-- START Supplied material --

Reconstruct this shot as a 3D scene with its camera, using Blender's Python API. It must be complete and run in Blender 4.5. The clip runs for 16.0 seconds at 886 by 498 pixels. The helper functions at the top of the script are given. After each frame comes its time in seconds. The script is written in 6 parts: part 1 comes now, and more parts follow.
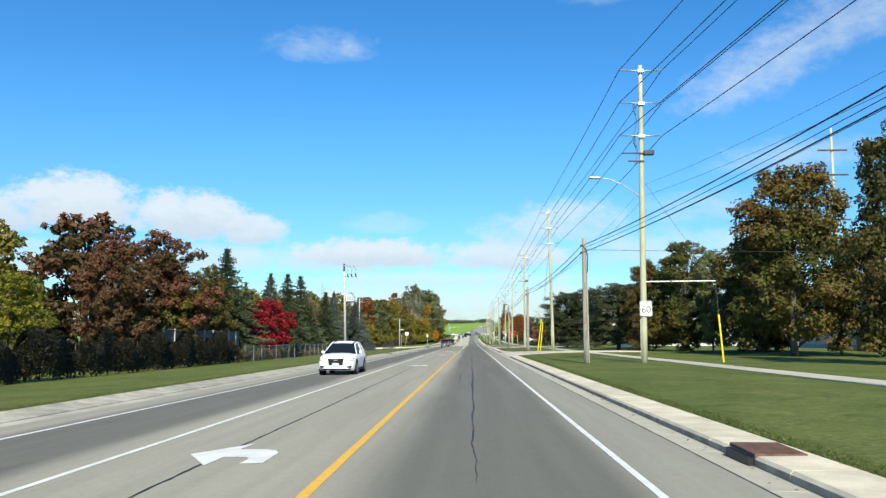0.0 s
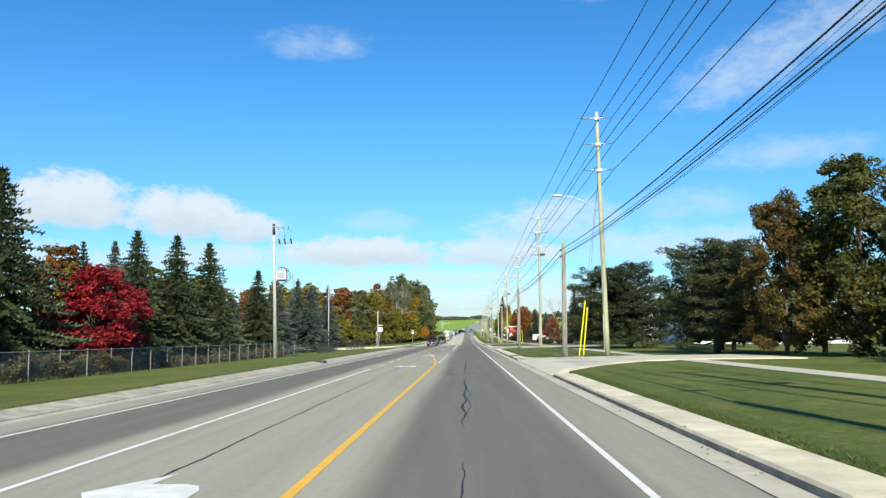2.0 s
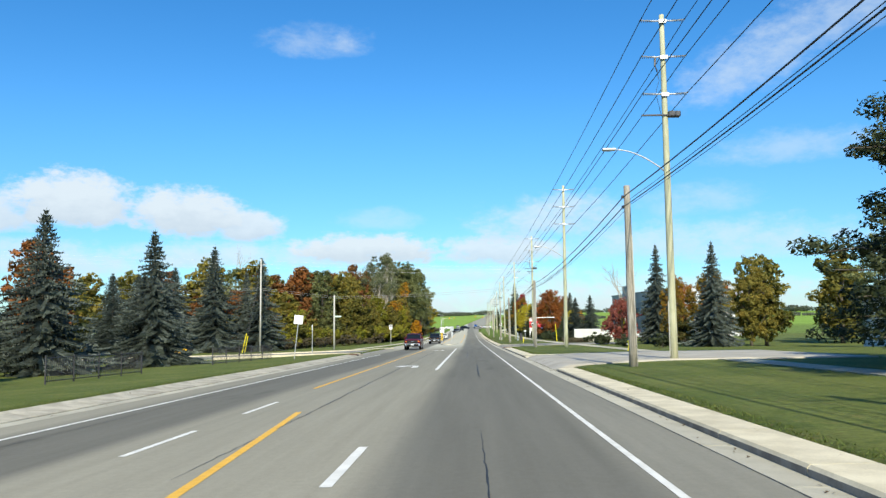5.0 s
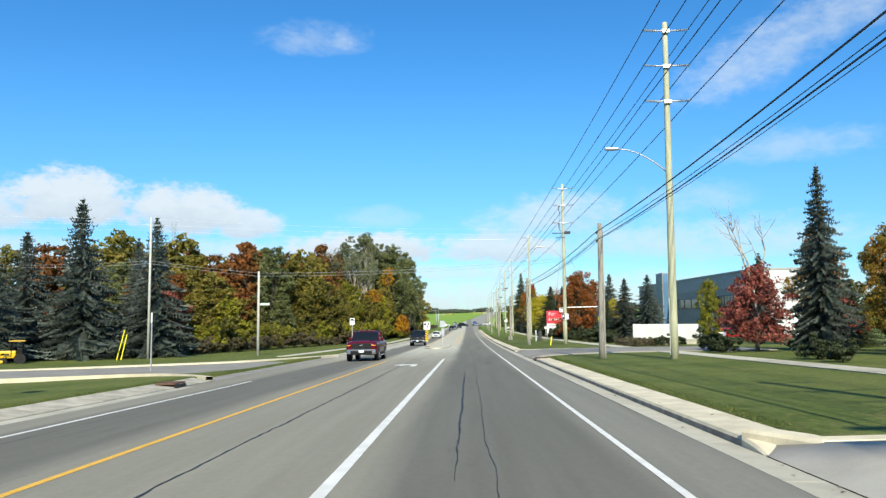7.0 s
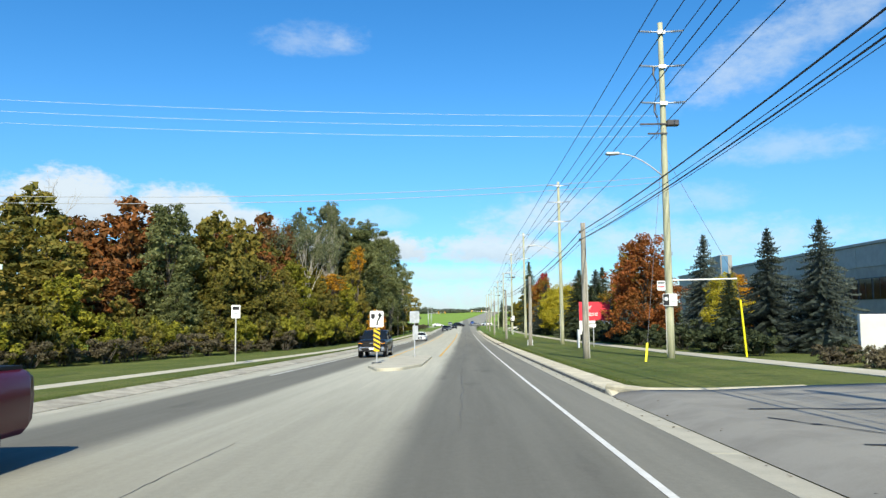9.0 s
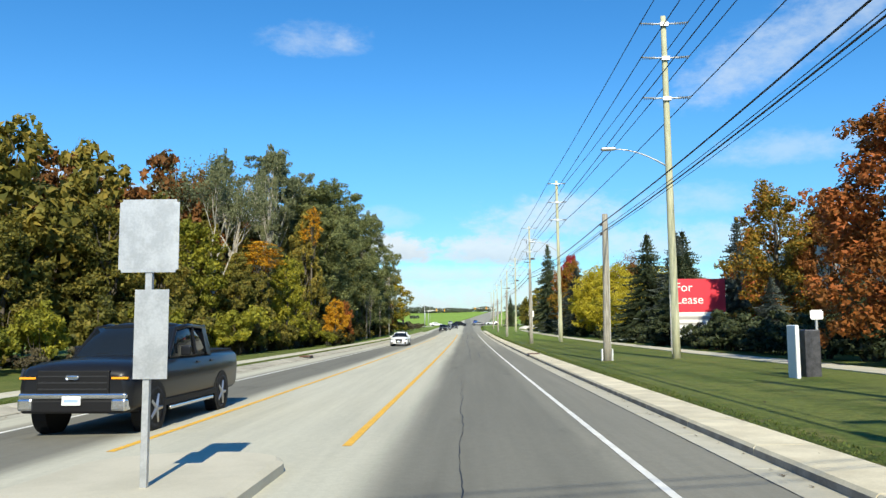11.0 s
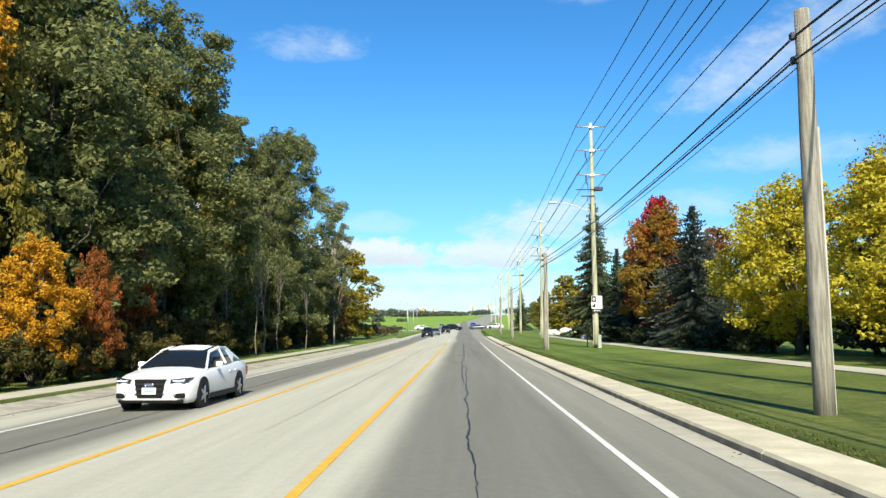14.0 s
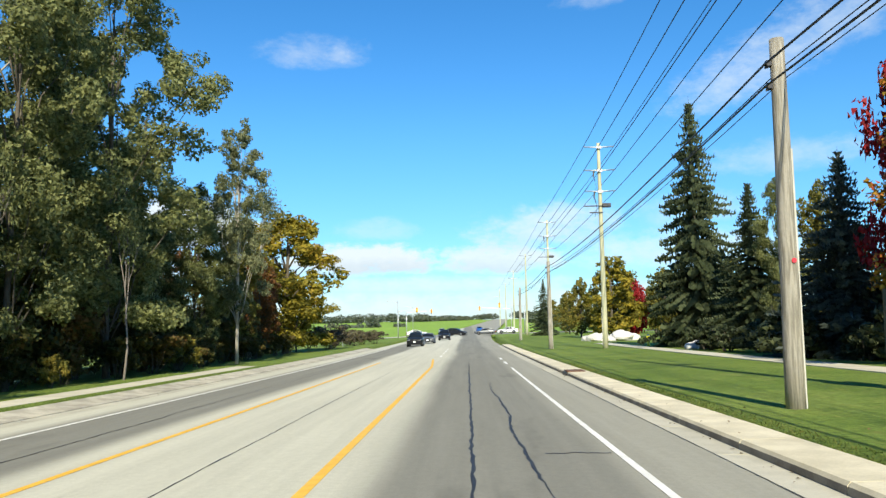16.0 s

-- END Supplied material --

▶ **Challenge**:
Leave the images out, please, and restate each line word for word.

▶ **Right answer**:
Reconstruct this shot as a 3D scene with its camera, using Blender's Python API. It must be complete and run in Blender 4.5. The clip runs for 16.0 seconds at 886 by 498 pixels. The helper functions at the top of the script are given. After each frame comes its time in seconds. The script is written in 6 parts: part 1 comes now, and more parts follow.
0.0 s
2.0 s
5.0 s
7.0 s
9.0 s
11.0 s
14.0 s
16.0 s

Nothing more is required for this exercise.